_INSTRUCTION:_ A precise retyping is required of every line from the one containing "shutter > 0, shutter" down to the one containing "setattr(scene.view_settings, path, value)", both included, and of no other line.

******

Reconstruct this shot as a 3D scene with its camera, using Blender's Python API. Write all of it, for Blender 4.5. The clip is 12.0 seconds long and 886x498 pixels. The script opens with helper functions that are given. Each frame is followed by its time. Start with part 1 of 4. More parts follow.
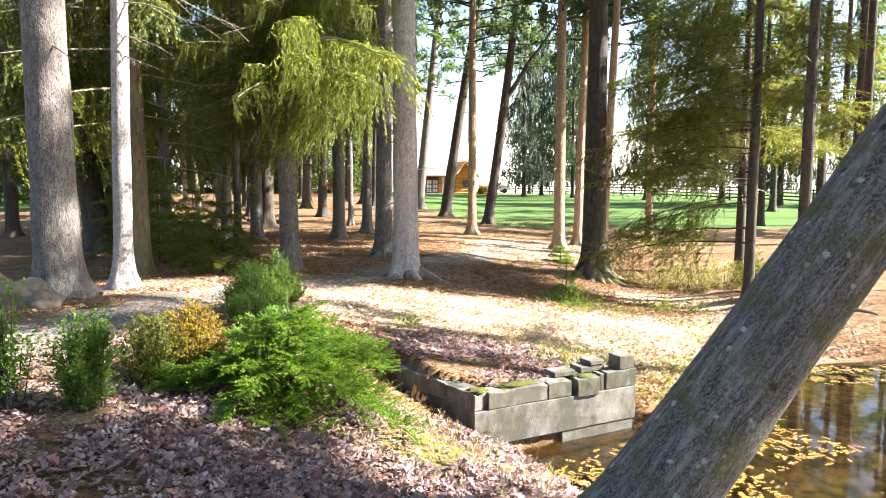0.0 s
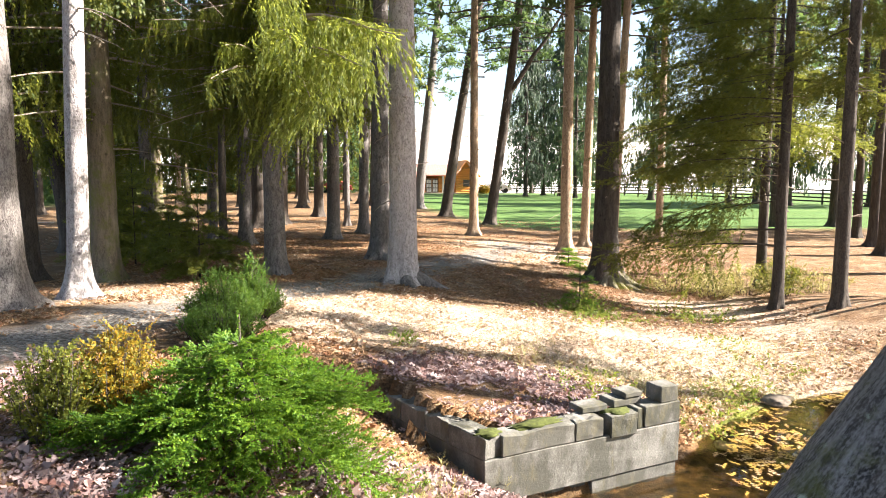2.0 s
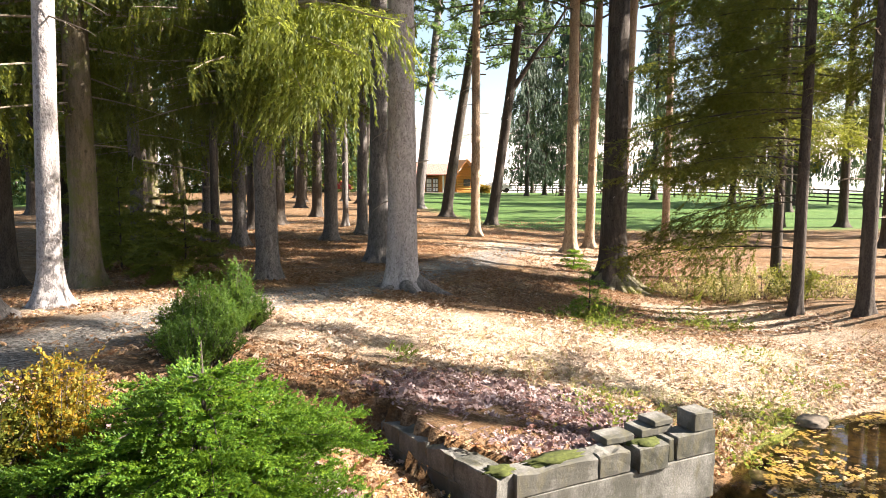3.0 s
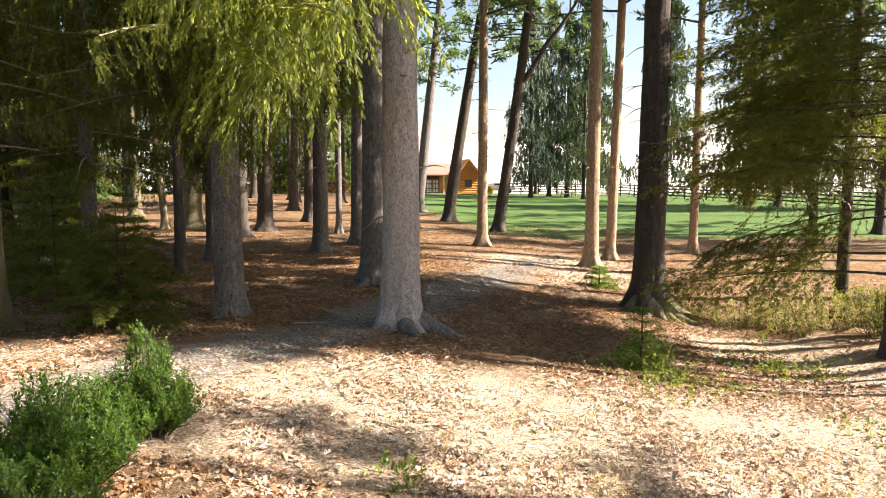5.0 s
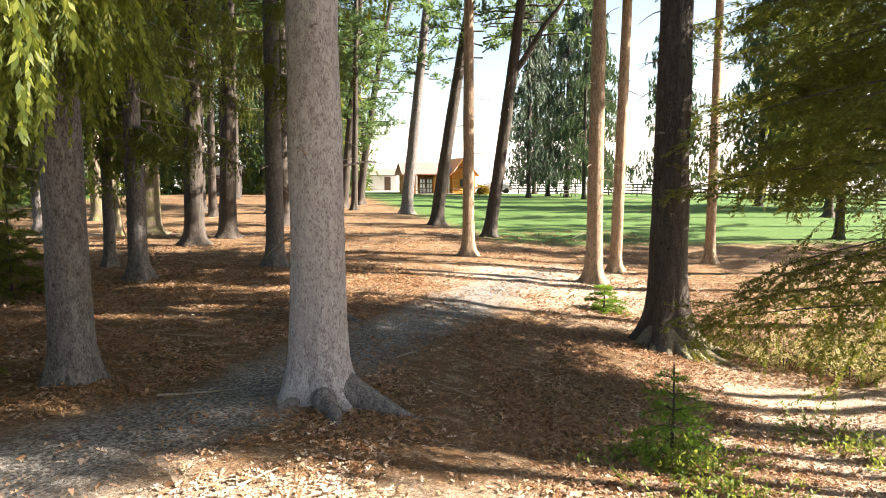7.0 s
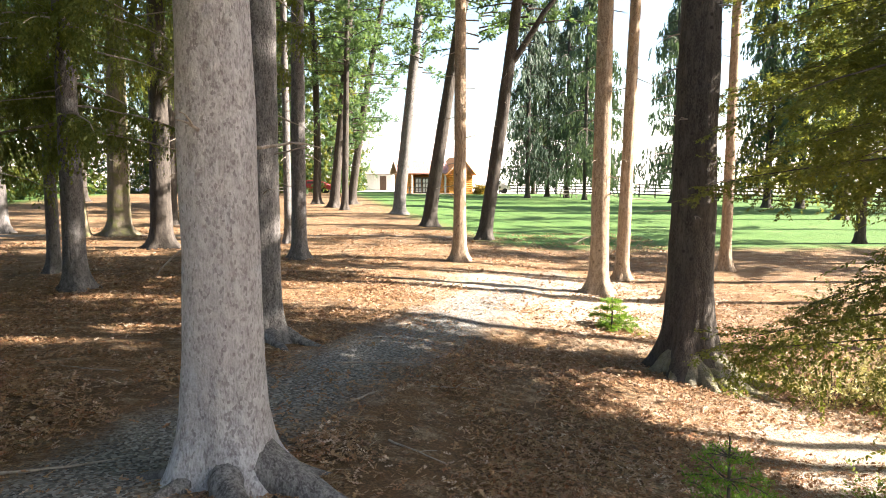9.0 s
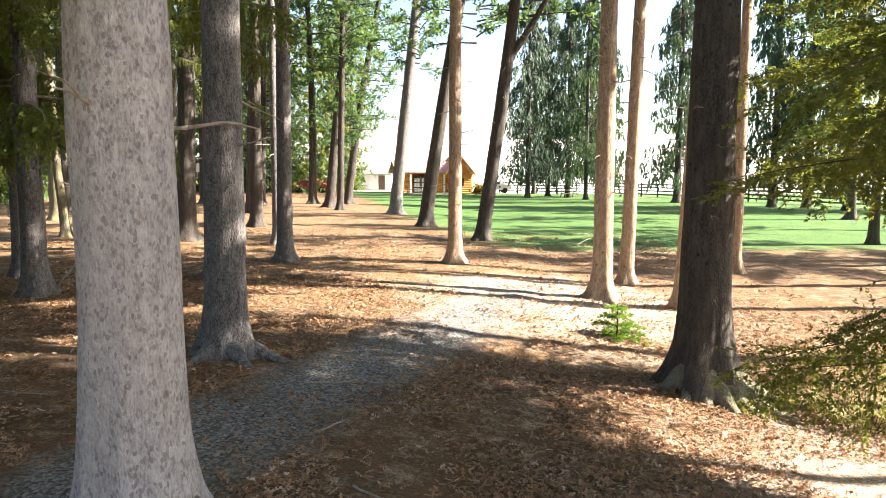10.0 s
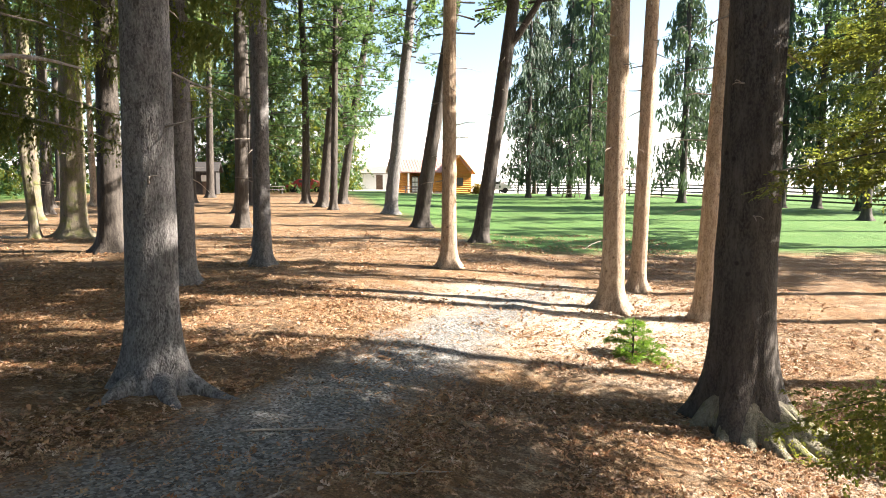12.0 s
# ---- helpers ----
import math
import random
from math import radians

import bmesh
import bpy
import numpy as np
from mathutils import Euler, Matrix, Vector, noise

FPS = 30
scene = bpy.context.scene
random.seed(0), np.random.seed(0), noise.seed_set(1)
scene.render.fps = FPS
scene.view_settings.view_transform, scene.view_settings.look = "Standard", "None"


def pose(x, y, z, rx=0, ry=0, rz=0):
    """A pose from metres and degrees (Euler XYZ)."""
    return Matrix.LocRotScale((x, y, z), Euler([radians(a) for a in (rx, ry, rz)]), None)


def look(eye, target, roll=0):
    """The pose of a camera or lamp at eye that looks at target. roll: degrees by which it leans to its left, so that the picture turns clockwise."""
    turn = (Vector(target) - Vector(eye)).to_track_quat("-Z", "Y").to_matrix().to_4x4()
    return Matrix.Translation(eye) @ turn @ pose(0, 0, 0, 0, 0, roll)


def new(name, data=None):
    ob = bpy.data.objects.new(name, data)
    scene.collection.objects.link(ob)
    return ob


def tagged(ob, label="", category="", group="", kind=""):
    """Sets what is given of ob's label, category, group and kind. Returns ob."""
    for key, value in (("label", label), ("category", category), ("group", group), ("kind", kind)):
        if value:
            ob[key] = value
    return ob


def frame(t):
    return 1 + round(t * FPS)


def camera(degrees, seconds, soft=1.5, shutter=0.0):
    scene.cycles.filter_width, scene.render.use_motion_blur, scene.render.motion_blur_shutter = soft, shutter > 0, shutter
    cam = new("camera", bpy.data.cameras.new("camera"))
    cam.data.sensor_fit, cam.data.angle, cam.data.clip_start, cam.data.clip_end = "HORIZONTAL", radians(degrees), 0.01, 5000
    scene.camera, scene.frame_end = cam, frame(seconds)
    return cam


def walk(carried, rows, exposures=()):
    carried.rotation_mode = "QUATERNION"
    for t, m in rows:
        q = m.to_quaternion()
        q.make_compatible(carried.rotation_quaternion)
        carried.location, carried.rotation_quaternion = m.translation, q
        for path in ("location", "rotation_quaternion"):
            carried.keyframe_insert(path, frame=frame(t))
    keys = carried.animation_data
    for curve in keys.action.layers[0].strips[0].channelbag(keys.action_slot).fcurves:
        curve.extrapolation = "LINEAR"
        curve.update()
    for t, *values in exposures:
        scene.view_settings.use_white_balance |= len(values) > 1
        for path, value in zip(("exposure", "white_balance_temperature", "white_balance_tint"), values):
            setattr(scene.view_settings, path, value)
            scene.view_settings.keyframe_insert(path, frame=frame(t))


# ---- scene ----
cam = camera(66.0, 12.0, soft=0.95)
# seconds, eye, yaw, pitch, roll
PATH = [
    (0.0, 0.000, 0.000, 2.500, 0.04, -6.01, 0.13),
    (0.5, -0.004, 0.369, 2.476, 0.06, -6.01, 0.15),
    (1.0, -0.011, 0.745, 2.451, 0.05, -6.01, 0.15),
    (1.5, -0.014, 1.127, 2.422, 0.05, -6.00, 0.07),
    (2.0, -0.026, 1.505, 2.400, 0.03, -5.99, 0.04),
    (2.5, -0.044, 1.865, 2.385, 0.03, -6.00, 0.03),
    (4.5, -0.182, 4.460, 2.483, -0.01, -6.10, -0.06),
    (5.0, -0.239, 5.379, 2.550, -0.05, -6.10, -0.05),
    (5.5, -0.173, 6.315, 2.586, -0.06, -6.16, -0.02),
    (6.0, 0.044, 7.275, 2.597, -0.06, -6.17, 0.04),
    (6.5, 0.293, 8.185, 2.591, -0.04, -6.19, 0.07),
    (7.0, 0.468, 8.899, 2.570, -0.03, -6.17, 0.13),
    (9.0, 0.806, 11.095, 2.467, -0.07, -6.15, -0.10),
    (9.5, 0.931, 11.717, 2.428, -0.02, -6.15, -0.06),
    (10.0, 1.007, 12.223, 2.394, -0.00, -6.15, -0.10),
    (10.5, 1.067, 12.687, 2.368, 0.02, -6.16, -0.11),
    (11.0, 1.121, 13.119, 2.349, 0.01, -6.15, -0.09),
    (11.5, 1.173, 13.569, 2.318, 0.03, -6.15, -0.12),
    (12.0, 1.216, 14.000, 2.281, 0.05, -6.11, -0.15),
]
walk(cam, [(t, pose(x, y, z, 90 + pitch, roll, yaw)) for t, x, y, z, yaw, pitch, roll in PATH],
     exposures=[(0.0, 2.89, 6500, 10), (2.5, 2.57, 6700, 12), (4.5, 2.22, 7100, 14), (6.0, 2.26, 7100, 14), (7.0, 2.55, 6900, 12), (9.5, 2.9, 6550, 10), (12.0, 2.66, 6400, 9)])

# ---- light: low autumn sun from the right, clear sky ----
SUN_AZ, SUN_EL = 2.0, 35.0
world = bpy.data.worlds.new("sky")
scene.world = world
world.use_nodes = True
sky = world.node_tree.nodes.new("ShaderNodeTexSky")
sky.sky_type = "NISHITA"
sky.sun_disc = False
sky.sun_elevation = radians(SUN_EL)
sky.sun_rotation = radians(90 - SUN_AZ)
sky.air_density, sky.dust_density, sky.ozone_density = 1.0, 1.4, 0.7
background = world.node_tree.nodes["Background"]
background.inputs["Strength"].default_value = 0.054
world.node_tree.links.new(sky.outputs[0], background.inputs["Color"])
sun_data = bpy.data.lights.new("sun", "SUN")
sun_data.energy, sun_data.angle, sun_data.color = 5.0, radians(0.55), (1.0, 0.92, 0.82)
sun = new("sun", sun_data)
sun_way = Vector((math.cos(radians(SUN_AZ)) * math.cos(radians(SUN_EL)), math.sin(radians(SUN_AZ)) * math.cos(radians(SUN_EL)), math.sin(radians(SUN_EL))))
sun.matrix_world = look(sun_way * 60, (0, 0, 0))


# ---- materials ----
def material(name, rough=0.8):
    m = bpy.data.materials.new(name)
    m.use_nodes = True
    b = m.node_tree.nodes["Principled BSDF"]
    b.inputs["Roughness"].default_value = rough
    b.inputs["Specular IOR Level"].default_value = 0.25
    return m, m.node_tree.nodes, m.node_tree.links, b


def spot(nodes, links, scale, detail=5.0, rough=0.6, stretch=(1, 1, 1), coords="Object"):
    """A noise in metres, stretched along the axes; returns its value socket."""
    tc = nodes.new("ShaderNodeTexCoord")
    mp = nodes.new("ShaderNodeMapping")
    mp.inputs["Scale"].default_value = stretch
    n = nodes.new("ShaderNodeTexNoise")
    n.inputs["Scale"].default_value, n.inputs["Detail"].default_value, n.inputs["Roughness"].default_value = scale, detail, rough
    links.new(tc.outputs[coords], mp.inputs["Vector"])
    links.new(mp.outputs[0], n.inputs["Vector"])
    return n.outputs["Fac"]


def ramp(nodes, links, value, stops):
    r = nodes.new("ShaderNodeValToRGB")
    els = r.color_ramp.elements
    while len(els) < len(stops):
        els.new(0.5)
    for e, (p, c) in zip(els, stops):
        e.position, e.color = p, (*c, 1) if len(c) == 3 else c
    links.new(value, r.inputs["Fac"])
    return r.outputs["Color"]


def mixed(nodes, links, fac, a, b, blend="MIX"):
    m = nodes.new("ShaderNodeMix")
    m.data_type, m.blend_type = "RGBA", blend
    for key, v in ((0, fac), (6, a), (7, b)):
        if isinstance(v, bpy.types.NodeSocket):
            links.new(v, m.inputs[key])
        else:
            m.inputs[key].default_value = v if key == 0 else (*v, 1)
    return m.outputs[2]


def maths(nodes, links, op, a, b=0.0, clamp=False):
    m = nodes.new("ShaderNodeMath")
    m.operation, m.use_clamp = op, clamp
    for key, v in ((0, a), (1, b)):
        if isinstance(v, bpy.types.NodeSocket):
            links.new(v, m.inputs[key])
        else:
            m.inputs[key].default_value = v
    return m.outputs[0]


def bump(nodes, links, b, height, strength=0.5, distance=0.02):
    n = nodes.new("ShaderNodeBump")
    n.inputs["Strength"].default_value, n.inputs["Distance"].default_value = strength, distance
    links.new(height, n.inputs["Height"])
    links.new(n.outputs[0], b.inputs["Normal"])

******

_COMPLETED EXERCISE:_
    scene.cycles.filter_width, scene.render.use_motion_blur, scene.render.motion_blur_shutter = soft, shutter > 0, shutter
    cam = new("camera", bpy.data.cameras.new("camera"))
    cam.data.sensor_fit, cam.data.angle, cam.data.clip_start, cam.data.clip_end = "HORIZONTAL", radians(degrees), 0.01, 5000
    scene.camera, scene.frame_end = cam, frame(seconds)
    return cam


def walk(carried, rows, exposures=()):
    carried.rotation_mode = "QUATERNION"
    for t, m in rows:
        q = m.to_quaternion()
        q.make_compatible(carried.rotation_quaternion)
        carried.location, carried.rotation_quaternion = m.translation, q
        for path in ("location", "rotation_quaternion"):
            carried.keyframe_insert(path, frame=frame(t))
    keys = carried.animation_data
    for curve in keys.action.layers[0].strips[0].channelbag(keys.action_slot).fcurves:
        curve.extrapolation = "LINEAR"
        curve.update()
    for t, *values in exposures:
        scene.view_settings.use_white_balance |= len(values) > 1
        for path, value in zip(("exposure", "white_balance_temperature", "white_balance_tint"), values):
            setattr(scene.view_settings, path, value)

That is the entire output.